Panos Constantopoulos
Athens University of Economics and Business, Athena Research Centre, Greece
About the speech:

Ontology-based research process documentation as a reusability enabler
The Scholarly Ontology (SO) is an ontology for modelling research processes derived from CIDOC CRM. It has evolved as a generalization of the NeDiMAH Methods Ontology (NeMO) and enjoys extensive empirical grounding. Due to its cross-disciplinary character, the SO enables documenting and analyzing research processes unfolding in one or more domains, and, correspondingly, associating data from disparate, domain-specific sources. The research process is addressed from four complementary perspectives: activity, procedure, resource and agency.

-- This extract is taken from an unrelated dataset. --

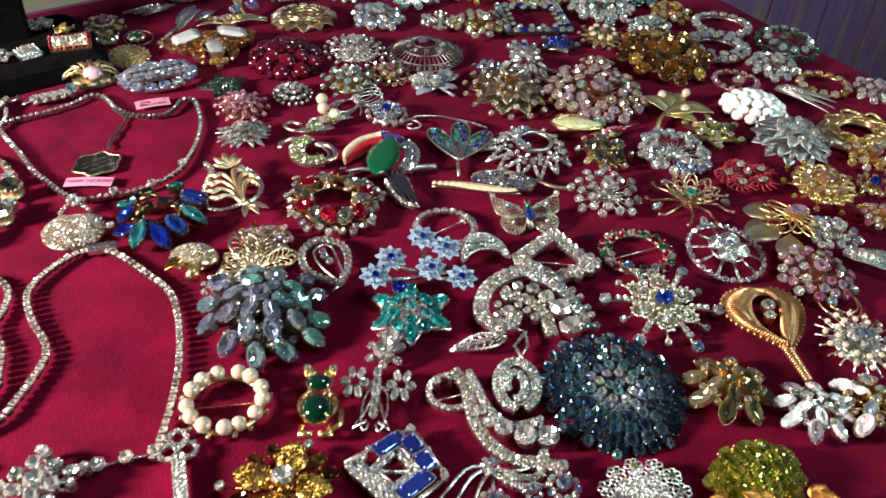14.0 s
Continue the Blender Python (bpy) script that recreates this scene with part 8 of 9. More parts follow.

We view the contextualized, structured, process-oriented documentation of scholarly work using SO as an enabler of the reusability of cultural heritage data.

Joseph Padfield
The National Gallery, London, UK
About the speech:

Putting theory into practice - Using a CIDOC based venue ontology to describe the movement of paintings within the National Gallery

Using the CIDOC CRM in the NG with the Venue ontology allows considering how it is practically used, developing a simple, internal PID system and its incorporation within a practical tool for capturing and recording the movement of paintings, thus documenting their provenance and relationship with the parts of the gallery and the whole.